Nel caso di specie, le vicissitudini della vita di Malika che hanno colpito gli Italiani -tanto da spingerli a donare- erano verissime; ne consegue che non si è concretizzato alcun “artificio” o “raggiro” richiesto ai sensi e agli effetti dell’articolo 640 del codice penale. Per di più, è bene sottolineare che la raccolta fondi era molto generica, non prevedendo alcun vincolo di destinazione dei soldi incassati. Del resto, non è configurabile neppure il reato ex art. 640 bis c.p., rubricato “truffa aggravata per il conseguimento di erogazioni pubbliche” che punisce con la pena della reclusione - da due a sette anni - quanti si facciano consegnare finanziamenti ed erogazioni pubbliche con artifici o raggiri.

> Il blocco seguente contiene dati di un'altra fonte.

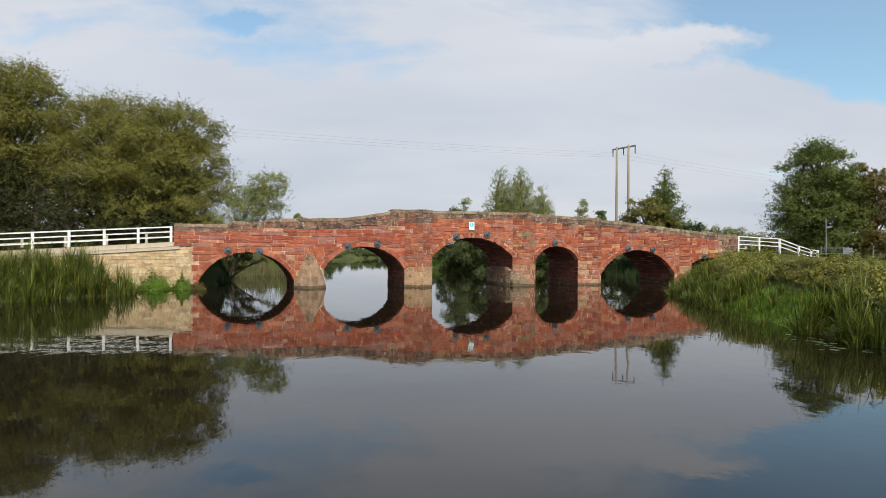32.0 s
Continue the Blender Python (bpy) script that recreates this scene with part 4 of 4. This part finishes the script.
def leaf_cloud(points, size, aspect, out, spread, rng, droop=0.0):
    """Rhombic leaves at points; out: outward ways that the leaf normals lean to."""
    n = len(points)
    nrm = out * spread * 1.5 + rng.normal(size=(n, 3)) * 0.5 + np.array([0, 0, 0.4])
    nrm /= np.linalg.norm(nrm, axis=1)[:, None] + 1e-9
    a = np.cross(nrm, rng.normal(size=(n, 3)))
    a[:, 2] -= droop
    a -= nrm * (a * nrm).sum(1)[:, None]
    a /= np.linalg.norm(a, axis=1)[:, None] + 1e-9
    b = np.cross(nrm, a)
    s = (size * rng.uniform(0.6, 1.35, n))[:, None]
    v = np.empty((n, 4, 3))
    v[:, 0] = points - a * s
    v[:, 1] = points + b * s * aspect + a * s * 0.1
    v[:, 2] = points + a * s
    v[:, 3] = points - b * s * aspect + a * s * 0.1
    return v.reshape(-1, 3)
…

Infatti, per “erogazioni pubbliche” si intendono solo quelle finalizzate alla realizzazione e allo svolgimento di attività di interesse pubblico, rimandandone quindi esclusa qualsiasi tipo di donazione proveniente da privati.

Ritengo, pertanto, che nel caso di Malika Chalhy non si possa parlare né di truffa e, a maggior ragione, di truffa aggravata, anche se il comportamento della beneficiaria della donazione sia apparso stigmatizzabile ai più. Invero Malika è una ragazza di soli ventidue anni la quale non ha avuto la sensibilità di capire che i soldi ricevuti avrebbe dovuto usarli per ricostruirsi una vita e non per lussi inutili.